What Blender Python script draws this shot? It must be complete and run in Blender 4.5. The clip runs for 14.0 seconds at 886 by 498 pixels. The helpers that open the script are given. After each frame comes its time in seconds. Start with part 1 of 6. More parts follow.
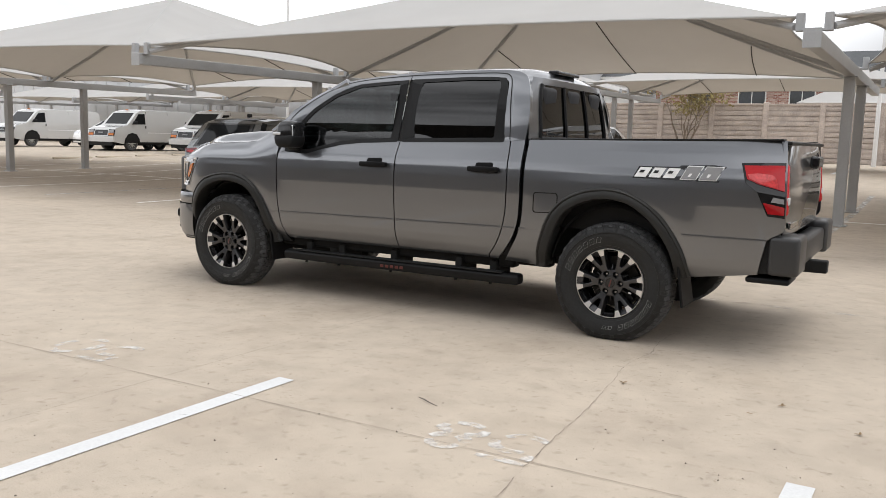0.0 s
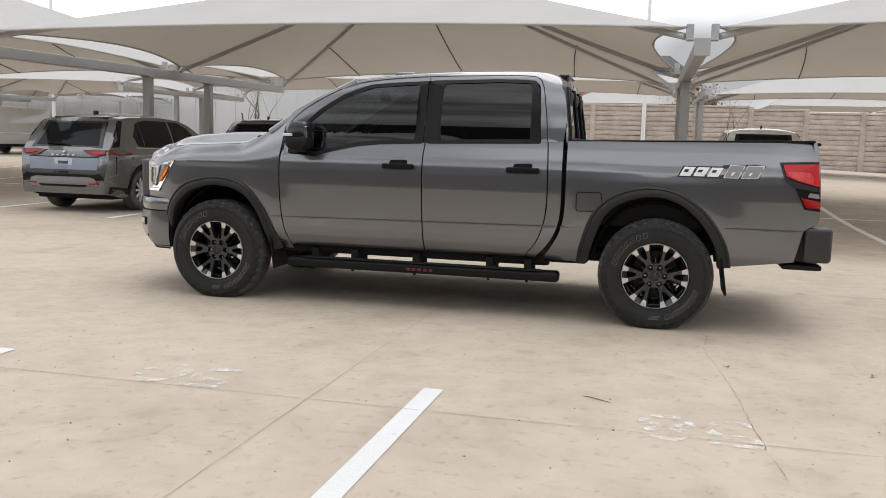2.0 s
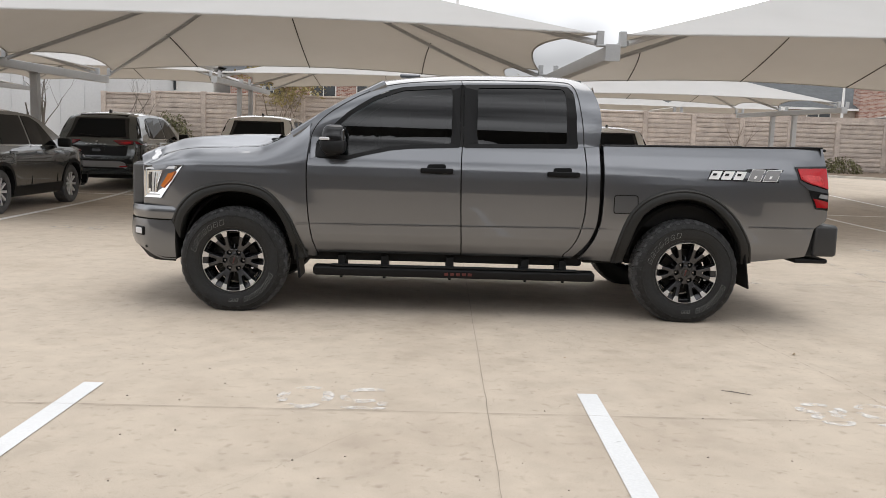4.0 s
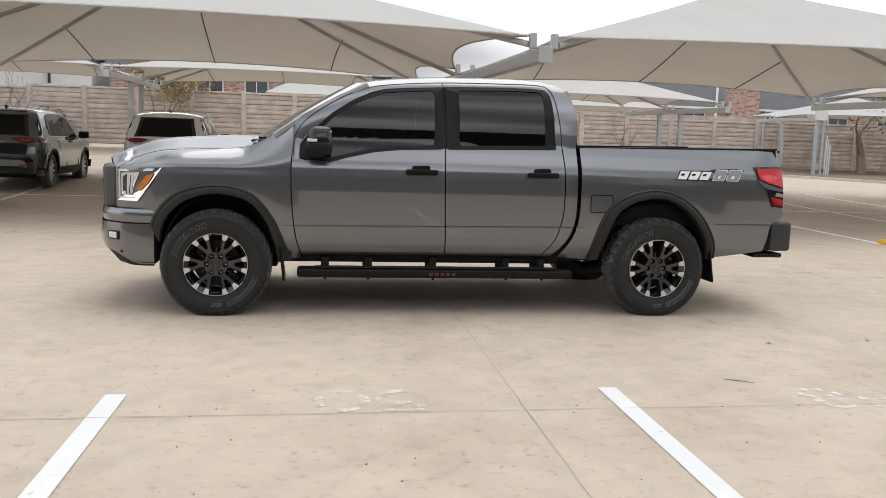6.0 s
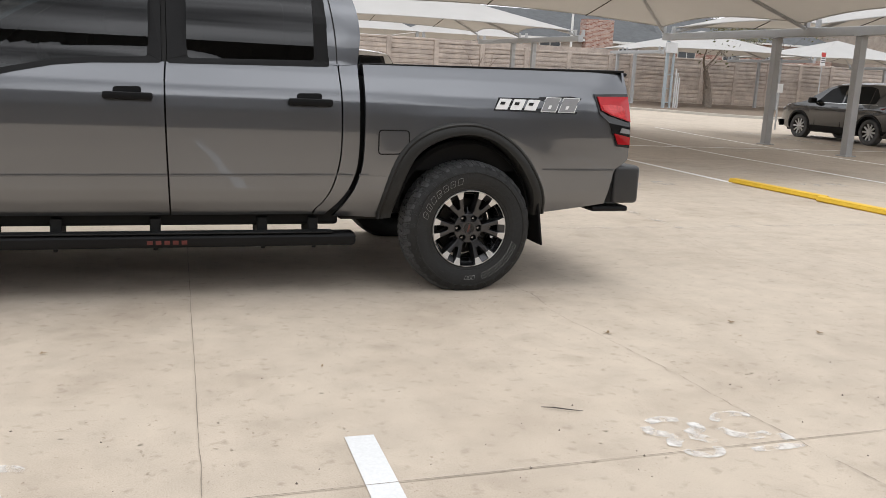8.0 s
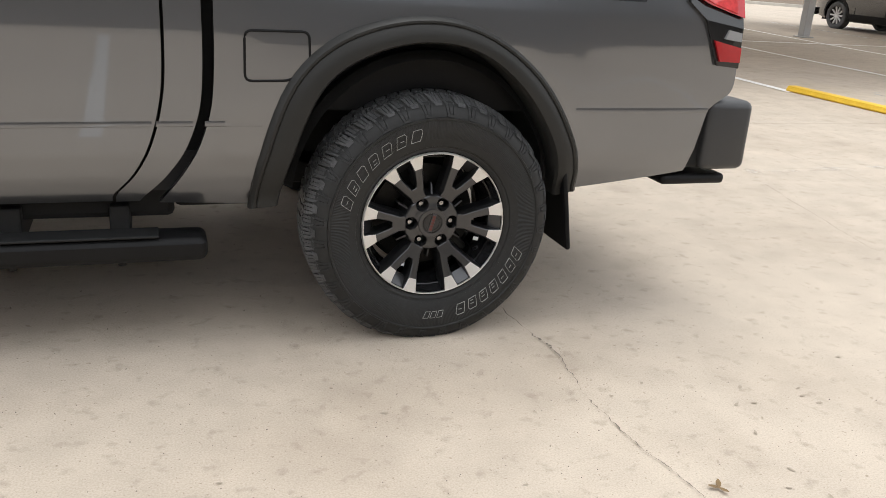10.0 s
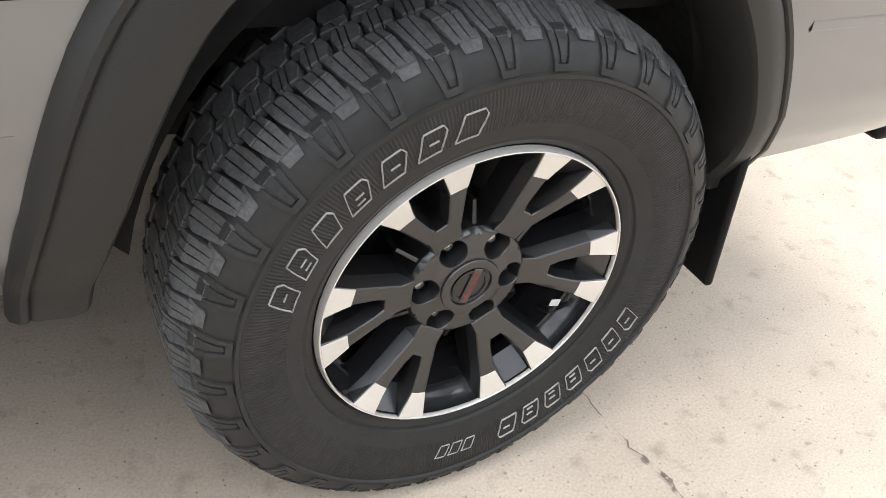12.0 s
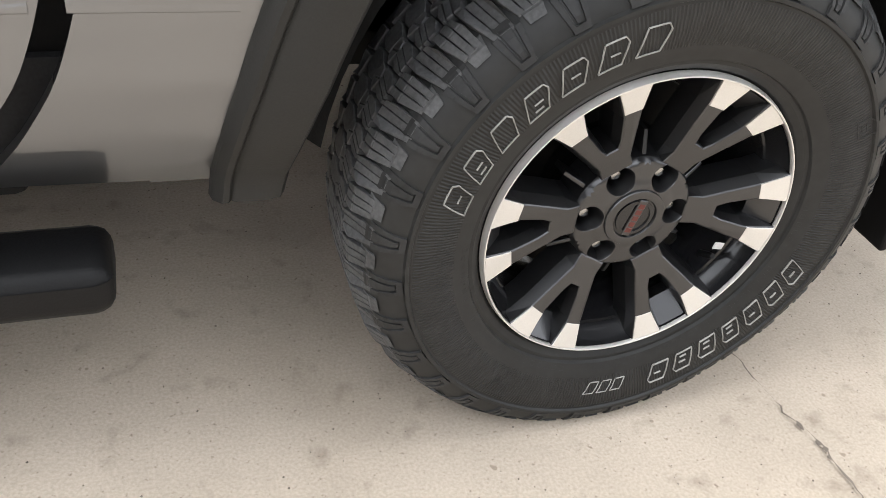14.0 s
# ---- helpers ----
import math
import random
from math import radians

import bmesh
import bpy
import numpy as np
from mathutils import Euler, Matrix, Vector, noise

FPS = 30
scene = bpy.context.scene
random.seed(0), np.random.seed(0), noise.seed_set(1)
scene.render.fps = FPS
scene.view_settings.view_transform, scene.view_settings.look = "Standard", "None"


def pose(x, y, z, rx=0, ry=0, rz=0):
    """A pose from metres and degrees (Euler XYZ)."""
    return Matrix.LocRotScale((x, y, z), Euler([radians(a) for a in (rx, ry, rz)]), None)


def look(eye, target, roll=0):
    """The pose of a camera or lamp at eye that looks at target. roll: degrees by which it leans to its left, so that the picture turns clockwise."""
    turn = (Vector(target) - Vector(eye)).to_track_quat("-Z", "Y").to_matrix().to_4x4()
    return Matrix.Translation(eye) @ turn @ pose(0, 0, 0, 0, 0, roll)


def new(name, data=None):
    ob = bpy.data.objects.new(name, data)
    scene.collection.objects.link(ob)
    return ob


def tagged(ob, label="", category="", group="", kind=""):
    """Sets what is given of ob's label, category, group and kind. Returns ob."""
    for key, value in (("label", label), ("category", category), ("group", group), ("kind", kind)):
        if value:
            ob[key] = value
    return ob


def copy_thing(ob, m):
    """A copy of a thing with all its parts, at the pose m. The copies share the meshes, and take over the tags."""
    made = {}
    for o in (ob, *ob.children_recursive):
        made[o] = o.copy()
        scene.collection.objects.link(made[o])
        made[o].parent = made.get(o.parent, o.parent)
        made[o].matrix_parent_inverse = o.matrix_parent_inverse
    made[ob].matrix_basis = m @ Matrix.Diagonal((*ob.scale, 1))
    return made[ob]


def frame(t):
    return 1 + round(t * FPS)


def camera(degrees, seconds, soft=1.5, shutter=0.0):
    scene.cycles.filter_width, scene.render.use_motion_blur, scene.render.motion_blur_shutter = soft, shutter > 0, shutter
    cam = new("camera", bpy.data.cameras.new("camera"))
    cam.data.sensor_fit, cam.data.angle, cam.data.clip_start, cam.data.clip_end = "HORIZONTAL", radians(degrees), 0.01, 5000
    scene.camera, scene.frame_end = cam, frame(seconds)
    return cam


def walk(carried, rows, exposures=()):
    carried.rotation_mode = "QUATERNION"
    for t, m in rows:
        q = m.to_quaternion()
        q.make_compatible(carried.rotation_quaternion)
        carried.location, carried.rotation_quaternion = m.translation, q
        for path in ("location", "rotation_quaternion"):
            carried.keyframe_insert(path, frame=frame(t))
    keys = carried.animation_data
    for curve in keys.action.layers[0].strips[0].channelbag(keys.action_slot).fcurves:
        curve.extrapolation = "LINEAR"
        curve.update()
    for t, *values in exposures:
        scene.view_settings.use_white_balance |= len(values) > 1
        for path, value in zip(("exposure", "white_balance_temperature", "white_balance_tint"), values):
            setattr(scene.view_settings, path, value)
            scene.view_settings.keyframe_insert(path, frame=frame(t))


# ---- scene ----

====

* **WHAT IS ASKED**: Look at the listing and set down only the lines from its start through the line with "what is given", word for word and without pictures.

* **RESULT BELOW**:
What Blender Python script draws this shot? It must be complete and run in Blender 4.5. The clip runs for 14.0 seconds at 886 by 498 pixels. The helpers that open the script are given. After each frame comes its time in seconds. Start with part 1 of 6. More parts follow.
0.0 s
2.0 s
4.0 s
6.0 s
8.0 s
10.0 s
12.0 s
14.0 s
# ---- helpers ----
import math
import random
from math import radians

import bmesh
import bpy
import numpy as np
from mathutils import Euler, Matrix, Vector, noise

FPS = 30
scene = bpy.context.scene
random.seed(0), np.random.seed(0), noise.seed_set(1)
scene.render.fps = FPS
scene.view_settings.view_transform, scene.view_settings.look = "Standard", "None"


def pose(x, y, z, rx=0, ry=0, rz=0):
    """A pose from metres and degrees (Euler XYZ)."""
    return Matrix.LocRotScale((x, y, z), Euler([radians(a) for a in (rx, ry, rz)]), None)


def look(eye, target, roll=0):
    """The pose of a camera or lamp at eye that looks at target. roll: degrees by which it leans to its left, so that the picture turns clockwise."""
    turn = (Vector(target) - Vector(eye)).to_track_quat("-Z", "Y").to_matrix().to_4x4()
    return Matrix.Translation(eye) @ turn @ pose(0, 0, 0, 0, 0, roll)


def new(name, data=None):
    ob = bpy.data.objects.new(name, data)
    scene.collection.objects.link(ob)
    return ob


def tagged(ob, label="", category="", group="", kind=""):
    """Sets what is given of ob's label, category, group and kind. Returns ob."""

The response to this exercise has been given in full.